Cette déshumanisation rampante n’est pas uniquement propre au Qatar. Les conséquences de la Coupe du monde de football en Afrique du Sud en 2010, ou au Brésil en 2014, nous ont clairement montré que les principes des droits de l’homme envers les travailleurs migrants et locaux, étaient partiellement voire aucunement respectés. Suite à divers scandales, aux pressions exercées par la société civile ainsi que par des ONG, la FIFA a mis en place un groupe d’experts présentés comme indépendants, issus des Nations Unies, de la société civile, des organisations syndicales et du monde des affaires. Leur objectif est de fournir des conseils et des recommandations à la FIFA quant aux mécanismes permettant de mieux « contrôler » les futurs pays hôtes. Ce conseil consultatif croit fermement qu’un progrès tangible pourrait s’institutionnaliser d’ici 2026.

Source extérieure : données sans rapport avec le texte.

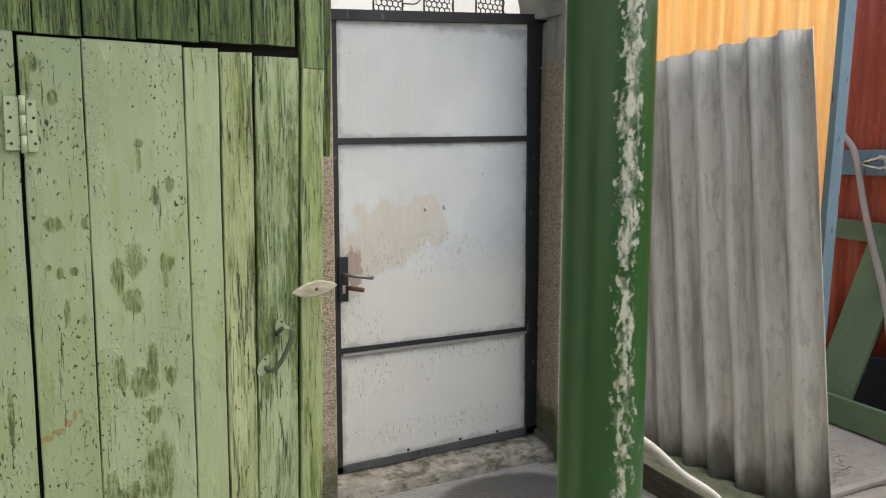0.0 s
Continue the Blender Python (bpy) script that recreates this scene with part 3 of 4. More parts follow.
def board(a, b, width, thick, normal, rough=0.0015, rings=14, seed=0, cut0=0.0, cut1=0.0):
    """A sawn board from a to b: chamfered section, edges that wander a little, ends cut askew; width may be a pair, from end to end."""
    w0, w1 = width if isinstance(width, tuple) else (width, width)
    a, b, n = Vector(a), Vector(b), Vector(normal).normalized()
    along = (b - a).normalized()
    side = along.cross(n).normalized()
    c = min(0.003, thick * 0.25)
    sec = [(-0.5, c, 0), (-0.5, thick - c, 0), (-0.5, thick, c), (0.5, thick, -c), (0.5, thick - c, 0), (0.5, c, 0), (0.5, 0, -c), (-0.5, 0, c)]
    bm = bmesh.new()
    loops = []
    for i in range(rings + 1):
        f = i / rings
        wl = noise.noise((seed * 3.7, f * 5 * (b - a).length, 0.3)) * rough
        wr = noise.noise((seed * 3.7 + 9, f * 5 * (b - a).length, 0.3)) * rough
        wt = noise.noise((seed * 1.7 + 4, f * 3 * (b - a).length, 0.8)) * rough
        ring = []
        for u, d, e in sec:
            p = a.lerp(b, f) + side * (u * (w0 + (w1 - w0) * f) + e + (wl if u < 0 else wr)) + n * (d - thick + wt)
            if i == 0:
                p += along * (cut0 * u)
            if i == rings:
                p += along * (cut1 * u)
            ring.append(bm.verts.new(p))
        loops.append(ring)
    for r0, r1 in zip(loops, loops[1:]):
        for k in range(8):
            bm.faces.new((r0[k], r0[(k + 1) % 8], r1[(k + 1) % 8], r1[k]))
    bm.faces.new(loops[0][::-1])
    bm.faces.new(loops[-1])
    bmesh.ops.recalc_face_normals(bm, faces=bm.faces)
    return bm


def tube(points, radius, sides=8, closed=False, wobble=0.0):
    """A round bar along a line of points."""
    pts = [Vector(p) for p in points]
    bm = bmesh.new()
    loops, ref = [], Vector((0.13, 0.21, 0.97))
    for i, p in enumerate(pts):
        d = (pts[min(i + 1, len(pts) - 1)] - pts[max(i - 1, 0)]).normalized()
        u = d.cross(ref)
        if u.length < 1e-3:
            u = d.cross(Vector((1, 0, 0)))
        u.normalize()
        w = d.cross(u)
        r = radius * (1 + wobble * (-1) ** i)
        loops.append([bm.verts.new(p + (u * math.cos(k * 2 * math.pi / sides) + w * math.sin(k * 2 * math.pi / sides)) * r) for k in range(sides)])
    for r0, r1 in zip(loops, loops[1:]):
        for k in range(sides):
            bm.faces.new((r0[k], r0[(k + 1) % sides], r1[(k + 1) % sides], r1[k]))
    bm.faces.new(loops[0][::-1])
    bm.faces.new(loops[-1])
    bmesh.ops.recalc_face_normals(bm, faces=bm.faces)
    return bm


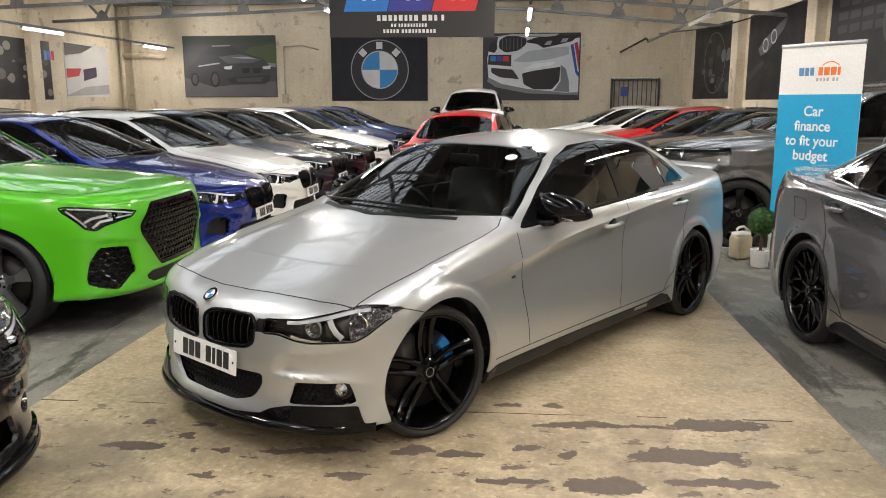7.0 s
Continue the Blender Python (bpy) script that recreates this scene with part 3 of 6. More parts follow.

Si FIFA ou ONU ne montrent pas un exemple de saine gouvernance, on se demande comment on pourrait contraindre des multinationales à le faire!
Tiens aucune critique contre la Russie 2018 ? Je vois que la jeunesse socialiste a toujours quelque peine à critiquer l’URSS… Pourtant, le dernier mondial n’est pas meilleur que les autres cités…
Déshumanisation est un mot faible pour parler d’esclavage en 2019. Cessons d’être politiquement correct avec cet État!